If you give to the AI the goal "Earn me 10 million dollars/paper clips" then it is unlikely that it will do something questionable in order to achieve the goal.

I disagree. In a stochastic universe, you can never be certain you've achieved your goal. An otherwise unrestricted AI with that goal will create a few trillion paper clips. just to be sure, and then obsessively count them again and again. You might make the argument that minor practical restrictions can make that AI design safe, which is plausible, but the goal is not intrinsically safe.

Your trick does nothing to solve this issue.

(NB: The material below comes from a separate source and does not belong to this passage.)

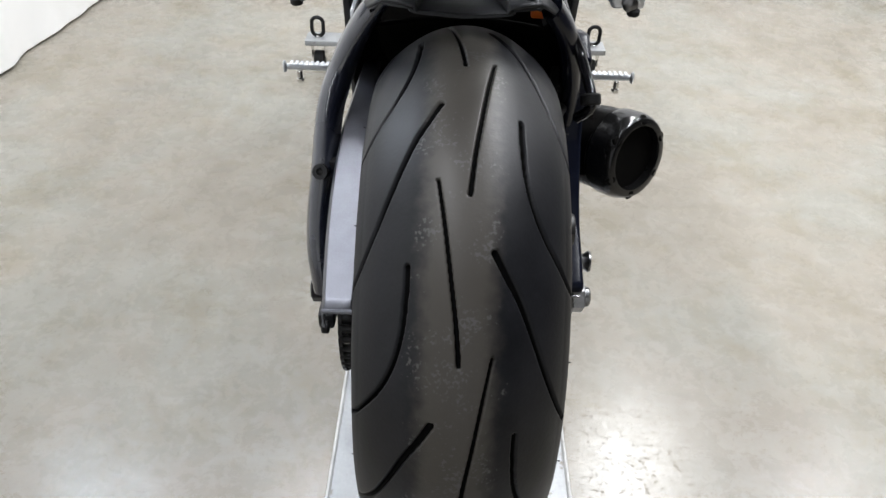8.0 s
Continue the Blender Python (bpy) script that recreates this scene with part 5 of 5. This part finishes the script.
part("orange_connector", rbox(0.034, 0.018, 0.042, 0.004, 2, (0.124, 0.396, 0.668)), ORANGE, bike, "orange plastic connector")
part("connector_cap", join(rbox(0.030, 0.022, 0.020, 0.005, 2, (0.112, 0.402, 0.696)), rod((0.126, 0.392, 0.690), (0.126, 0.386, 0.722), 0.007)), GLOSS_BLACK, bike)
part("fitting", join(rod((0.131, 0.380, 0.696), (0.131, 0.374, 0.715), 0.0075), hexnut((0.131, 0.374, 0.715), (0.131, 0.372, 0.722), 0.009)), STEEL, bike, "bright hose fitting")
part("engine_case", rbox(0.30, 0.5, 0.36, 0.05, 4, (0, 0.80, 0.50)), DEEP, bike, "dark engine casing")
for sx in (-1, 1):
    part("engine_cover", turned([(0, 0.062), (0.018, 0.060), (0.03, 0.048), (0.034, 0.0)], 36, (sx * 0.135, 0.53, 0.69), (sx, -0.35, 0)), CASE, bike, "grey round engine cover")
    part("frame_spar", tube([(sx * 0.125, 0.50, 0.52), (sx * 0.155, 0.56, 0.68), (sx * 0.165, 0.72, 0.82), (sx * 0.15, 0.95, 0.93), (sx * 0.06, 1.15, 0.98)], [0.03, 0.035, 0.038, 0.036, 0.03], 14, 30, 0.6), NAVY, bike, "dark frame spar")
    side = [(0.47, 0.850), (0.50, 0.872), (0.75, 0.86), (1.15, 0.86), (1.30, 0.70), (1.20, 0.40), (0.9, 0.30), (0.62, 0.33), (0.56, 0.55), (0.52, 0.715), (0.47, 0.765)]
    fm = Matrix(((0, 0, 1, 0), (1, 0, 0, 0), (0, 1, 0, 0), (0, 0, 0, 1)))
    gg = put(prism(side, 0.014, Matrix.Identity(4), 0.004, 2), Matrix.Translation((0.192, 0, 0)) @ fm)
    part("side_fairing", gg if sx > 0 else flip(gg), FENDER, bike, "black side fairing")
    part("heel_guard", rbox(0.006, 0.09, 0.12, 0.003, 2, (sx * 0.160, 0.40, 0.60)), DEEP, bike)
part("exhaust_pipe", tube([(0.0, 0.75, 0.30), (0.0, 0.95, 0.24), (0.0, 1.15, 0.30)], 0.03, 16), DEEP, bike)
part("side_stand", tube([(-0.16, 0.62, 0.34), (-0.21, 0.50, 0.37), (-0.22, 0.36, 0.40)], 0.011, 10), DEEP, bike)

# front wheel and fork, hidden behind the bike in most views
FY, FZ = 1.42, 0.392
fh = part("front_wheel", turned([(-0.05, 0.02), (-0.05, 0.04), (0.05, 0.04), (0.05, 0.02)], 32, (0, FY, FZ)), WHEEL_BLACK, bike, "gloss black front wheel")
sec = [(0.058 * math.sin(a), 0.252 + 0.060 * math.cos(a)) for a in np.linspace(-1.9, 1.9, 24)]
part("tyre", turned([(x, r) for x, r in sec], 72, (0, FY, FZ), (1, 0, 0), True), RUBBER, fh, "black front tyre")
part("rim", turned([(-0.05, 0.235), (-0.04, 0.205), (0.04, 0.205), (0.05, 0.235), (0.035, 0.215), (-0.035, 0.215)], 64, (0, FY, FZ), (1, 0, 0), True), WHEEL_BLACK, fh)
for k in range(5):
    a = 2 * math.pi * k / 5
    part("spoke", tube([(0, FY + 0.035 * math.cos(a), FZ + 0.035 * math.sin(a)), (0, FY + 0.208 * math.cos(a), FZ + 0.208 * math.sin(a))], [0.02, 0.014], 10, 6, 0.6, (1, 0, 0)), WHEEL_BLACK, fh)
for sx in (-1, 1):
    part("fork_leg", tube([(sx * 0.105, FY, FZ), (sx * 0.105, 1.12, 1.04)], [0.024, 0.027], 16), DEEP, bike)
part("fork_yoke", rbox(0.25, 0.06, 0.03, 0.008, 2, (0, 1.13, 1.03)), DEEP, bike)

This is for a reduced impact AI. The idea is to allow a larger impact in one area, without reduced impact shutting it down.

Comment author: V_V 09 September 2015 12:59:04PM -1 points [-]

I disagree. In a stochastic universe, you can never be certain you've achieved your goal. An otherwise unrestricted AI with that goal will create a few trillion paper clips. just to be sure, and then obsessively count them again and again. You might make the argument that minor practical restrictions can make that AI design safe, which is plausible, but the goal is not intrinsically safe.

Under a literal interpretation of the statement it will create exactly 10 million paper clips, not one more. Anyway, nothing is 100% safe.

Comment author: Stuart_Armstrong 09 September 2015 01:08:08PM 0 points [-]

Anyway, nothing is 100% safe.

Yes, but expected utility maximisers of this type will still take over the universe, if they could do it easily, to better accomplish their goals. Reduced impact agents won't.